> RECORDED DATA:
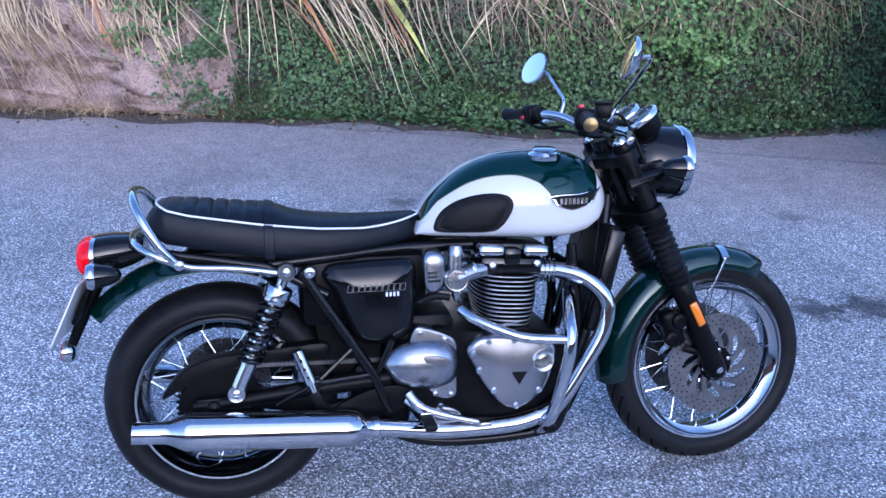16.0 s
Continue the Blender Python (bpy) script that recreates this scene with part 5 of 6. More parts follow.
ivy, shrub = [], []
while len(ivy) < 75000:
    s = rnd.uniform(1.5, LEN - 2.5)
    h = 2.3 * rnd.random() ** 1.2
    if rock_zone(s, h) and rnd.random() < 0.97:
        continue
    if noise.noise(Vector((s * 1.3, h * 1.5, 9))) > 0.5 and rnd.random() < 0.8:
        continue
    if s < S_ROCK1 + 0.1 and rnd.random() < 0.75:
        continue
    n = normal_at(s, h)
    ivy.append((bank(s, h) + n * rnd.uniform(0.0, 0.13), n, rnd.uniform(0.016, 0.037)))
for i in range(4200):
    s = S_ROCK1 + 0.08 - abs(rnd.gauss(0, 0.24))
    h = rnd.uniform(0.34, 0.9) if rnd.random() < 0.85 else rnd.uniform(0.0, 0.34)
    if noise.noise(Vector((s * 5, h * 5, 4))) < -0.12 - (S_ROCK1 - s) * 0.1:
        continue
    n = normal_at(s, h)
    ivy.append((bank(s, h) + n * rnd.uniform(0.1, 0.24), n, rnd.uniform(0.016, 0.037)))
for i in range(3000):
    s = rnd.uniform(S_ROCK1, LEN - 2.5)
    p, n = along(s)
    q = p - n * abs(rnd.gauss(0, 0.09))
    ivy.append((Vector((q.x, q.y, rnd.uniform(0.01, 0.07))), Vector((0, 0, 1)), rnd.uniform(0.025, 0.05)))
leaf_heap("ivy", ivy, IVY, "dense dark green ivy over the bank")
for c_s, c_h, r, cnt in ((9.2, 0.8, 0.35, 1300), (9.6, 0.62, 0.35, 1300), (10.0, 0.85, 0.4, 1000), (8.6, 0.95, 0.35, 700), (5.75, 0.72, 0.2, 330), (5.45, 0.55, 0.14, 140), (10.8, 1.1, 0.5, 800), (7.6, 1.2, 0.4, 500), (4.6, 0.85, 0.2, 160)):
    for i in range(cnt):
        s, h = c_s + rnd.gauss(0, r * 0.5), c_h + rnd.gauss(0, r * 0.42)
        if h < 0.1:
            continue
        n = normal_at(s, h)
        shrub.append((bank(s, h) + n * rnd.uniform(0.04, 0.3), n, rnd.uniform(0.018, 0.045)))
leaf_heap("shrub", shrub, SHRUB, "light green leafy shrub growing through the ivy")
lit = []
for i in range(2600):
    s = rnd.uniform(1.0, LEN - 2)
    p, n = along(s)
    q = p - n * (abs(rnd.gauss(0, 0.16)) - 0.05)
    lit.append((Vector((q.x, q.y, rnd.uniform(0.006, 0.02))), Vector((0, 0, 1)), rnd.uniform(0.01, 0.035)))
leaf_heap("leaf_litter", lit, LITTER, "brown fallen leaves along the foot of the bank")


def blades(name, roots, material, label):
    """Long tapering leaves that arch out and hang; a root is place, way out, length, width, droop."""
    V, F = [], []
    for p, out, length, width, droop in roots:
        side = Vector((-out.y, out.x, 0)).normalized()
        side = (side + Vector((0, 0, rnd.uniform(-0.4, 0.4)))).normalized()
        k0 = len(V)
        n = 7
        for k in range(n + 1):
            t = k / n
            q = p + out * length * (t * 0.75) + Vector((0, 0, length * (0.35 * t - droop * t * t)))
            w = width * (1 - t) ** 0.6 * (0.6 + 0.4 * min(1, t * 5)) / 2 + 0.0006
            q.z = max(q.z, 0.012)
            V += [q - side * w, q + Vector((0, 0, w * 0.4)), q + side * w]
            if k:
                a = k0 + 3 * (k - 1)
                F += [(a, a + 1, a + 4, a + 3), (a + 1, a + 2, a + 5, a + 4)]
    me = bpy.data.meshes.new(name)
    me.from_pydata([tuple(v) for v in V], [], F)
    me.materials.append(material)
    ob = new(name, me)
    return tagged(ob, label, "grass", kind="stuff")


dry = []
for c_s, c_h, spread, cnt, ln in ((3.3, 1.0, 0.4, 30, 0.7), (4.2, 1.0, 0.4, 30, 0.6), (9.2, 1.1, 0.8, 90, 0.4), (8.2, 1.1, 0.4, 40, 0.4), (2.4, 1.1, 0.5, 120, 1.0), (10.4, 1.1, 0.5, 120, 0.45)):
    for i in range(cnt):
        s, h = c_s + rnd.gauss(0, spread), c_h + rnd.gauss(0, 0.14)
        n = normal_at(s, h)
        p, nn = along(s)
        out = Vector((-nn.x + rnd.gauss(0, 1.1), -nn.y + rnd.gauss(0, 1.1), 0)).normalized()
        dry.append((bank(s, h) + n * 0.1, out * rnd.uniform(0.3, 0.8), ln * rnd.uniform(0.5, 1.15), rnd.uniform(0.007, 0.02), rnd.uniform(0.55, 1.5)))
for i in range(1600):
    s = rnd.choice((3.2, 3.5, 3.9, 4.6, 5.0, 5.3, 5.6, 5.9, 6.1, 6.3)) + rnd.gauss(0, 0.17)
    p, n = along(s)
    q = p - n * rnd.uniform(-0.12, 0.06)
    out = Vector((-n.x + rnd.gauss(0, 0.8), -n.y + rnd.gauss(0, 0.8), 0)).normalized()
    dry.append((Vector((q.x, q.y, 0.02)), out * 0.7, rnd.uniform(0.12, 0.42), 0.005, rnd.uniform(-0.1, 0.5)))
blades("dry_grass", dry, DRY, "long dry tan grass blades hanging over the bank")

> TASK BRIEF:
Give an exact reproduction of every line, leaving out any picture.

> ANSWER IN FULL:
16.0 s
Continue the Blender Python (bpy) script that recreates this scene with part 5 of 6. More parts follow.
ivy, shrub = [], []
while len(ivy) < 75000:
    s = rnd.uniform(1.5, LEN - 2.5)
    h = 2.3 * rnd.random() ** 1.2
    if rock_zone(s, h) and rnd.random() < 0.97:
        continue
    if noise.noise(Vector((s * 1.3, h * 1.5, 9))) > 0.5 and rnd.random() < 0.8:
        continue
    if s < S_ROCK1 + 0.1 and rnd.random() < 0.75:
        continue
    n = normal_at(s, h)
    ivy.append((bank(s, h) + n * rnd.uniform(0.0, 0.13), n, rnd.uniform(0.016, 0.037)))
for i in range(4200):
    s = S_ROCK1 + 0.08 - abs(rnd.gauss(0, 0.24))
    h = rnd.uniform(0.34, 0.9) if rnd.random() < 0.85 else rnd.uniform(0.0, 0.34)
    if noise.noise(Vector((s * 5, h * 5, 4))) < -0.12 - (S_ROCK1 - s) * 0.1:
        continue
    n = normal_at(s, h)
    ivy.append((bank(s, h) + n * rnd.uniform(0.1, 0.24), n, rnd.uniform(0.016, 0.037)))
for i in range(3000):
    s = rnd.uniform(S_ROCK1, LEN - 2.5)
    p, n = along(s)
    q = p - n * abs(rnd.gauss(0, 0.09))
    ivy.append((Vector((q.x, q.y, rnd.uniform(0.01, 0.07))), Vector((0, 0, 1)), rnd.uniform(0.025, 0.05)))
leaf_heap("ivy", ivy, IVY, "dense dark green ivy over the bank")
for c_s, c_h, r, cnt in ((9.2, 0.8, 0.35, 1300), (9.6, 0.62, 0.35, 1300), (10.0, 0.85, 0.4, 1000), (8.6, 0.95, 0.35, 700), (5.75, 0.72, 0.2, 330), (5.45, 0.55, 0.14, 140), (10.8, 1.1, 0.5, 800), (7.6, 1.2, 0.4, 500), (4.6, 0.85, 0.2, 160)):
    for i in range(cnt):
        s, h = c_s + rnd.gauss(0, r * 0.5), c_h + rnd.gauss(0, r * 0.42)
        if h < 0.1:
            continue
        n = normal_at(s, h)
        shrub.append((bank(s, h) + n * rnd.uniform(0.04, 0.3), n, rnd.uniform(0.018, 0.045)))
leaf_heap("shrub", shrub, SHRUB, "light green leafy shrub growing through the ivy")
lit = []
for i in range(2600):
    s = rnd.uniform(1.0, LEN - 2)
    p, n = along(s)
    q = p - n * (abs(rnd.gauss(0, 0.16)) - 0.05)
    lit.append((Vector((q.x, q.y, rnd.uniform(0.006, 0.02))), Vector((0, 0, 1)), rnd.uniform(0.01, 0.035)))
leaf_heap("leaf_litter", lit, LITTER, "brown fallen leaves along the foot of the bank")


def blades(name, roots, material, label):
    """Long tapering leaves that arch out and hang; a root is place, way out, length, width, droop."""
    V, F = [], []
    for p, out, length, width, droop in roots:
        side = Vector((-out.y, out.x, 0)).normalized()
        side = (side + Vector((0, 0, rnd.uniform(-0.4, 0.4)))).normalized()
        k0 = len(V)
        n = 7
        for k in range(n + 1):
            t = k / n
            q = p + out * length * (t * 0.75) + Vector((0, 0, length * (0.35 * t - droop * t * t)))
            w = width * (1 - t) ** 0.6 * (0.6 + 0.4 * min(1, t * 5)) / 2 + 0.0006
            q.z = max(q.z, 0.012)
            V += [q - side * w, q + Vector((0, 0, w * 0.4)), q + side * w]
            if k:
                a = k0 + 3 * (k - 1)
                F += [(a, a + 1, a + 4, a + 3), (a + 1, a + 2, a + 5, a + 4)]
    me = bpy.data.meshes.new(name)
    me.from_pydata([tuple(v) for v in V], [], F)
    me.materials.append(material)
    ob = new(name, me)
    return tagged(ob, label, "grass", kind="stuff")


dry = []
for c_s, c_h, spread, cnt, ln in ((3.3, 1.0, 0.4, 30, 0.7), (4.2, 1.0, 0.4, 30, 0.6), (9.2, 1.1, 0.8, 90, 0.4), (8.2, 1.1, 0.4, 40, 0.4), (2.4, 1.1, 0.5, 120, 1.0), (10.4, 1.1, 0.5, 120, 0.45)):
    for i in range(cnt):
        s, h = c_s + rnd.gauss(0, spread), c_h + rnd.gauss(0, 0.14)
        n = normal_at(s, h)
        p, nn = along(s)
        out = Vector((-nn.x + rnd.gauss(0, 1.1), -nn.y + rnd.gauss(0, 1.1), 0)).normalized()
        dry.append((bank(s, h) + n * 0.1, out * rnd.uniform(0.3, 0.8), ln * rnd.uniform(0.5, 1.15), rnd.uniform(0.007, 0.02), rnd.uniform(0.55, 1.5)))
for i in range(1600):
    s = rnd.choice((3.2, 3.5, 3.9, 4.6, 5.0, 5.3, 5.6, 5.9, 6.1, 6.3)) + rnd.gauss(0, 0.17)
    p, n = along(s)
    q = p - n * rnd.uniform(-0.12, 0.06)
    out = Vector((-n.x + rnd.gauss(0, 0.8), -n.y + rnd.gauss(0, 0.8), 0)).normalized()
    dry.append((Vector((q.x, q.y, 0.02)), out * 0.7, rnd.uniform(0.12, 0.42), 0.005, rnd.uniform(-0.1, 0.5)))
blades("dry_grass", dry, DRY, "long dry tan grass blades hanging over the bank")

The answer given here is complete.